Call's record-setting run, just like Karim's, came on SIU's first play of the game from scrimmage.

The story, written by a "Don Duffy", told how the Salukis, then still known as the "Maroons", took over after mishandling the opening kickoff and returning it only to the five.

Duffy's story told how the Maroons broke their huddle quickly and fanned out across the entire width of the field.

Call took a direct snap and was hardly touched as he went the entire distance to the end zone for a touchdown . . . 95 yards.

Like Karim, Call also scored again in the game and finished with 248 yards in just 10 carries before being nailed and suffering a broken ankle on his last carry.

Although only a sophomore, he never played another down for SIU. Thankfully the resemblance to Karim's feat ended earlier.

There's still more and meaningful info that we were totally unaware of and is now interesting in that McAndrew Stadium is in its final season.

The game, played Nov. 10, 1950, was the first night game ever held in McAndrew.

Calling attention to Call's record run in no way is being offered as criticism to SIU's claim that Karim's run last week was the longest in Saluki history.

If that was the case, we'd be pointing a finger at ourself for not having left more precise records when we departed as sports information director in 2001.

The keeping of statistics, particularly in football, is far more sophisticated today than in the late 1900s and certainly more so than in the early or mid-1990s when Call did his thing.

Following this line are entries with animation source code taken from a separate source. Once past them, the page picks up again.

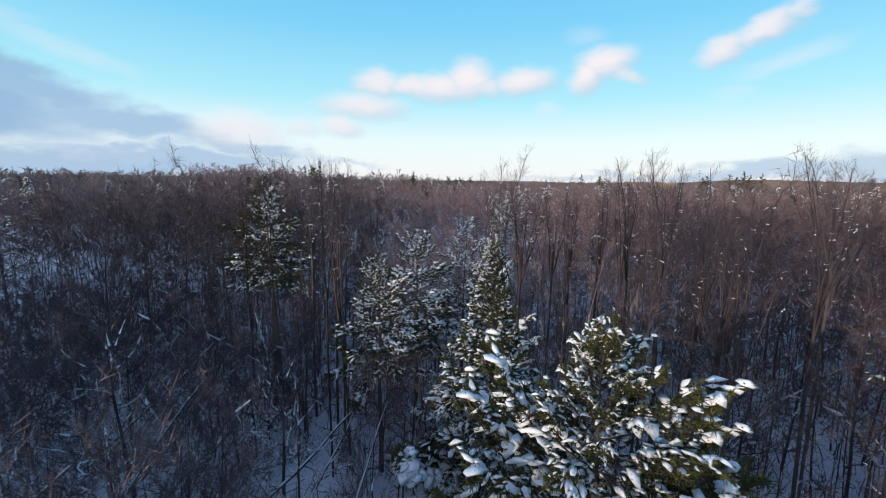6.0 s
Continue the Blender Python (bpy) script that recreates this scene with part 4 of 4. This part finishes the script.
for k, (x, y) in enumerate(brush_spots[3:]):
    copy_thing(browns[k % 3], pose(x, y, float(relief(x, y)), 0, 0, rng.uniform(0, 360)) @ Matrix.Scale(rng.uniform(0.7, 1.7), 4))
for ob, (x, y) in zip(browns, brush_spots):
    ob.matrix_basis = pose(x, y, float(relief(x, y)))

# ---- leaning and fallen trunks under snow ----


def make_log(x, y, z, turn, tilt, length, r):
    root = new("leaning_trunk")
    tagged(root, "broken leaning tree trunk with snow along its upper side", "dead trunk", "leaning trunks")
    root.matrix_basis = pose(x, y, z, 0, -tilt, turn)
    rng = np.random.default_rng(int(abs(x * 10 + y)))
    pts = bent(rng, (0, 0, 0), (1, 0, 0), length, 6, 0.0, 0.05)
    w, s = Sticks(), Sticks()
    w.line(pts, r, r * 0.4)
    for k in range(5):
        p, ax = along(pts, rng.uniform(0.3, 0.95))
        w.line(bent(rng, p, side_way(rng, ax, rng.uniform(0.6, 1.1)), rng.uniform(0.6, 1.8), 3, 0.05, 0.15), r * 0.4, 0.0)
    s.line([q + np.array([0, 0, r * 0.75]) for q in pts[1:]], r * 0.85, r * 0.35)
    part("trunk", w.mesh("trunk", 6, True), BARK, root)
    part("snow_cover", s.mesh("snow_cover", 6, True), SNOW, root)


for row in ((-9.5, 51.0, 0.2, 40, 24, 8.0, 0.09), (13.0, 58.5, 0.2, 120, 42, 9.0, 0.08), (-13.0, 60.0, 0.2, 20, 38, 9.0, 0.09),
            (-6.0, 66.0, 0.2, 60, 40, 8.0, 0.08), (-9.0, 67.5, 0.2, 30, 46, 8.5, 0.09), (-3.2, 68.0, 0.2, 75, 50, 7.0, 0.08), (-15.5, 66.0, 0.2, 35, 52, 9.0, 0.08), (10.5, 68.0, 0.2, 150, 36, 8.0, 0.10), (13.5, 70.5, 0.2, 140, 30, 9.0, 0.10), (-17.5, 58.0, 0.2, 45, 48, 9.5, 0.09), (22.0, 46.0, 0.2, 70, 34, 9.0, 0.09), (-21.0, 70.0, 0.2, 50, 42, 10.0, 0.09), (3.0, 66.5, 0.2, -10, 4, 5.0, 0.10)):
    make_log(*row)
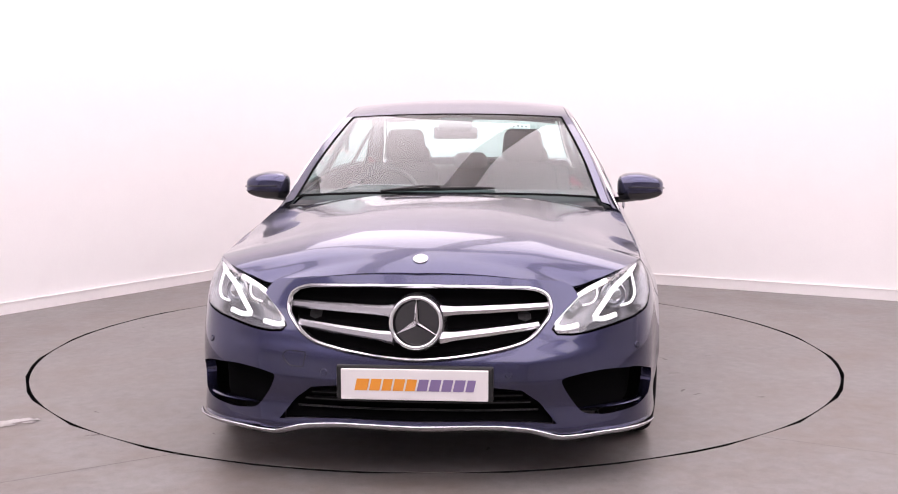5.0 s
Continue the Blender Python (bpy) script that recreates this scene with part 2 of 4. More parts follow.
def panel(name, outer, surface, mat, parent, label="", holes=(), du=.04, dv=.02, flange=.014, side_sign=1, mirrored=False, out=(0, 1, 0), edge=.03):
    """A sheet cut from a body surface: outline and holes in the surface's own two coordinates, edges turned inwards."""
    key = (name, du, dv, len(outer), tuple(np.round(outer[0], 4)), tuple(np.round(outer[len(outer) // 2], 4)))
    if key not in PANELS:
        loops = [dense(outer, edge)] + [dense(h, edge) for h in holes]
        lo, hi = loops[0].min(0), loops[0].max(0)
        gu, gv = np.meshgrid(np.arange(lo[0] + du / 2, hi[0], du), np.arange(lo[1] + dv / 2, hi[1], dv))
        g = np.stack([gu.ravel(), gv.ravel()], 1)
        keep = inside(loops[0], g) & (near_edge(loops[0], g) > .45 * min(du, dv))
        for h in loops[1:]:
            keep &= ~inside(h, g) & (near_edge(h, g) > .45 * min(du, dv))
        if surface is shell:
            # rows of points along the waist crease keep it crisp
            us = np.arange(lo[0] + .01, hi[0], .02)
            fold = np.where(np.abs(us) > LENGTH, 2 * LENGTH - np.abs(us), np.abs(us))
            zz = along(SOFT_Z, fold)
            gs = np.abs(g[:, 0])
            gz = along(SOFT_Z, np.where(gs > LENGTH, 2 * LENGTH - gs, gs))
            rows = []
            for k, d in ((1, 0), (2, 0), (2, -.006), (3, 0), (3, -.006), (4, -.006), (4, .004), (5, .0), (6, 0)):
                keep &= np.abs(g[:, 1] - gz[:, k] - d) > .0075
                rows.append(np.stack([us, zz[:, k] + d], 1))
            rows = np.vstack(rows)
            ok = inside(loops[0], rows) & (near_edge(loops[0], rows) > .006)
            for h in loops[1:]:
                ok &= ~inside(h, rows) & (near_edge(h, rows) > .006)
            g = np.vstack([g[keep], rows[ok]])
        else:
            g = g[keep]
        pts, edges = [], []
        for lp in loops:
            k0 = len(pts)
            pts += [Vector(q) for q in lp]
            edges += [(k0 + i, k0 + (i + 1) % len(lp)) for i in range(len(lp))]
        pts += [Vector(q) for q in g]
        from mathutils.geometry import delaunay_2d_cdt
        v2, _, tris, *_ = delaunay_2d_cdt(pts, edges, [], 0, 1e-6)
        v2 = np.array([tuple(v) for v in v2])
        tris = np.array([f for f in tris if len(f) == 3])
        cen = v2[tris].mean(1)
        ok = inside(loops[0], cen)
        for h in loops[1:]:
            ok &= ~inside(h, cen)
        tris = tris[ok]
        u, v = v2[:, 0], v2[:, 1]
        e = .0015
        p = surface(u, v)
        n = np.cross(surface(u + e, v) - surface(u - e, v), surface(u, v + e) - surface(u, v - e))
        n /= np.linalg.norm(n, axis=1)[:, None] + 1e-12
        # face the way out
        c = p - np.array([-.2, 0, .62])
        if np.median((n * c * (1, 1, 1)).sum(1)) < 0:
            n = -n
            tris = tris[:, ::-1]
        fn = np.cross(p[tris[:, 1]] - p[tris[:, 0]], p[tris[:, 2]] - p[tris[:, 0]])
        if np.median((fn * n[tris[:, 0]]).sum(1)) < 0:
            tris = tris[:, ::-1]
        count = {}
        for f in tris:
            for a, b in ((f[0], f[1]), (f[1], f[2]), (f[2], f[0])):
                count[(a, b)] = 1
        rim = [(a, b) for a, b in count if (b, a) not in count]
        verts, faces, norms = list(p), [tuple(f) for f in tris], list(n)
        for a, b in rim:
            d = p[b] - p[a]
            sn = np.cross(d, n[a])
            sn /= np.linalg.norm(sn) + 1e-12
            k = len(verts)
            verts += [p[a], p[b], p[b] - n[b] * flange, p[a] - n[a] * flange]
            norms += [sn] * 4
            faces.append((k + 1, k, k + 3, k + 2))
        PANELS[key] = (np.array(verts), faces, np.array(norms))
    verts, faces, norms = PANELS[key]
    if mirrored:
        verts, norms, faces = verts * (1, -1, 1), norms * (1, -1, 1), [f[::-1] for f in faces]
    return mesh_object(name, verts, faces, mat, parent, label, norms)


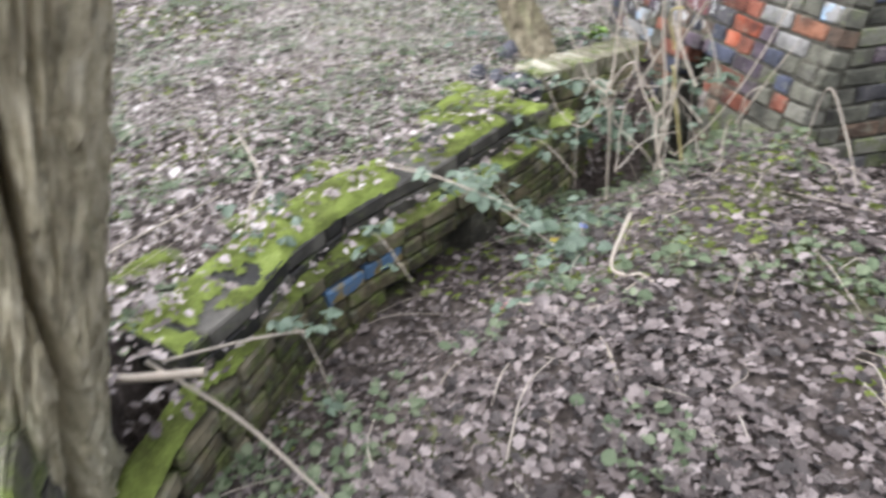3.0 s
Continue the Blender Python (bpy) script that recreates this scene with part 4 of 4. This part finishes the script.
def build_loose_twigs():
    def twig(pts, r0, r1, label):
        base = Vector(pts[0])
        n = len(pts) * 5
        ob = link("twig", *tube([p - base for p in bent(pts, n)], taper(n, r0, r1), 7, wob=0.15), M_TWIG, None, smooth=True)
        ob.location = base
        tagged(ob, label, "twig", "fallen twigs")

    pale = "pale dry bent twig lying on dead leaves"
    twig([(-2.62, -0.91, 0.26), (-2.48, -1.04, 0.18), (-2.37, -1.05, 0.20), (-2.33, -1.00, 0.21), (-2.11, -0.96, 0.18)], 0.007, 0.004, pale)
    twig([(-2.50, -1.35, 0.08), (-2.30, -1.19, 0.16), (-2.33, -1.01, 0.21)], 0.006, 0.004, pale)
    twig([(-2.30, -1.22, 0.16), (-2.12, -1.19, 0.19), (-1.95, -1.20, 0.19)], 0.007, 0.004, pale)
    twig([(-2.75, -2.95, 0.30), (-2.52, -2.80, 0.29), (-2.40, -2.66, 0.24), (-2.36, -2.50, 0.20), (-2.29, -2.28, 0.22)], 0.010, 0.013, "pale curved broken branch beside the split tree")
    twig([(-2.40, -2.44, 0.21), (-2.22, -2.22, 0.10), (-1.98, -2.02, -0.02)], 0.006, 0.004, "thin grey stick leaning over the curved wall")
    twig([(-2.40, -2.40, 0.20), (-2.50, -2.15, 0.14), (-2.60, -1.95, 0.05)], 0.005, 0.003, "thin grey stick leaning over the curved wall")
    twig([(-0.60, -3.75, 0.14), (-0.95, -4.05, 0.20), (-1.24, -4.39, 0.18)], 0.007, 0.004, pale)
    twig([(-0.70, -3.32, 0.14), (-0.9, -3.36, 0.16), (-1.12, -3.50, 0.20)], 0.006, 0.005, pale)
    twig([(-1.88, -1.30, 0.19), (-2.05, -1.26, 0.22), (-2.25, -1.23, 0.16)], 0.006, 0.004, pale)
    twig([(-3.94, -2.16, 0.22), (-3.58, -2.09, 0.16), (-3.30, -2.13, 0.19), (-3.05, -2.16, 0.18)], 0.006, 0.004, pale)
    twig([(-3.45, -1.60, 0.20), (-3.15, -1.41, 0.225), (-2.90, -1.18, 0.17)], 0.0026, 0.002, "thin green-brown bramble cane across the wall")
    twig([(-2.60, -2.95, 0.16), (-2.95, -2.62, 0.24), (-3.40, -2.25, 0.18)], 0.006, 0.004, pale)
    twig([(-3.75, -2.3, 0.14), (-3.65, -2.3, 0.30), (-3.7, -2.35, 0.42)], 0.006, 0.004, "pale upright broken twig")
    rnd = random.Random(31)
    geo = []
    for i in range(420):
        x, y = rnd.uniform(-6.0, -0.4), rnd.uniform(-4.2, 0.1)
        if blocked(x, y):
            continue
        w, ln = rnd.uniform(0, 6.3), rnd.uniform(0.08, 0.42)
        a = Vector((x, y, at_land(x, y) + 0.015))
        x2, y2 = x + ln * math.cos(w), y + ln * math.sin(w)
        b = Vector((x2, y2, at_land(x2, y2) + rnd.uniform(0.01, 0.06)))
        m = a.lerp(b, 0.5) + Vector((rnd.uniform(-0.03, 0.03), rnd.uniform(-0.03, 0.03), rnd.uniform(0.0, 0.04)))
        r = rnd.uniform(0.0012, 0.0035)
        geo.append(tube(bent([a, m, b], 5), taper(5, r, r * 0.5), 4))
    tagged(link("scattered_twigs", *join(geo), M_TWIG, smooth=True), "thin dead stalks and twigs strewn on the leaves", "twigs", kind="stuff")


build_loose_twigs()


def litter_piece(name, label, at, size, seed, material):
    """A crumpled scrap."""
    bm = bmesh.new()
    bmesh.ops.create_grid(bm, x_segments=9, y_segments=7, size=0.5)
    for v in bm.verts:
        x, y = v.co.x * size[0], v.co.y * size[1]
        v.co = Vector((x, y, size[2] * (0.5 + 0.9 * nz(v.co.x * 3, v.co.y * 3, seed) + 0.4 * nz(v.co.x * 9, v.co.y * 9, seed))))
    bmesh.ops.solidify(bm, geom=bm.faces[:], thickness=0.0015)
    ob = part(name, bm, material, None)
    ob.matrix_world = pose(*at, 8, -6, seed * 40)
    tagged(ob, label, "litter")


litter_piece("paper_scrap", "crumpled white paper scrap on dead leaves", (-3.36, -10.69, 0.13), (0.30, 0.2, 0.08), 1, M_PAPER)
litter_piece("plastic_bag", "pale crumpled plastic bag on dead leaves", (-7.6, -10.0, 0.15), (0.3, 0.25, 0.14), 2, M_PAPER)
litter_piece("blue_wrapper", "crumpled blue and white wrapper on dead leaves", (-7.1, -5.8, 0.13), (0.22, 0.16, 0.14), 3, M_BLUEWRAP)
litter_piece("paper_scrap", "white scrap beside the blue wrapper", (-7.25, -5.66, 0.16), (0.16, 0.12, 0.1), 4, M_PAPER)
litter_piece("blue_wrapper", "small bright blue wrapper under the brambles", (-3.22, -0.80, at_land(-3.22, -0.80) + 0.01), (0.06, 0.05, 0.04), 5, M_BLUEWRAP)
litter_piece("yellow_wrapper", "torn yellow wrapper in the pit", (-3.20, -0.93, at_land(-3.20, -0.93) + 0.01), (0.05, 0.04, 0.03), 6, M_YELLOW)
litter_piece("red_wrapper", "small red and white wrapper scrap", (-2.67, -1.33, at_land(-2.67, -1.33) + 0.01), (0.04, 0.03, 0.02), 7, M_REDWRAP)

We can recall receiving a notice from the NCAA that official game statistics must include "tackles" in the following season.

Our immediate thought was something like, "They've got to be kidding . . . we're doing well with our two-person staff and a manual typewriter to record rushing and passing yardage and a play-by-play of the game." Yet, it happened.

Along this same line of thinking, we were interested in an area sports columnist's mild complaint just a week or so ago that there are no such things as "official stats" at high school games.

It's true.

Few, if any, area schools produce "official game stats" which would actually be the responsibility of the home team if the Illinois High School Association ever required it for all regular-season games as it does for state playoff games.

It's difficult. It means knowing the rules of keeping official statistics.

It requires effort and dedication. It should be a requirement. The x-number of yards a team, or individual, rushes for at home should be based on the same interpretation as those at a road game.

What then, however, would sports writers -- or readers -- have to complain about?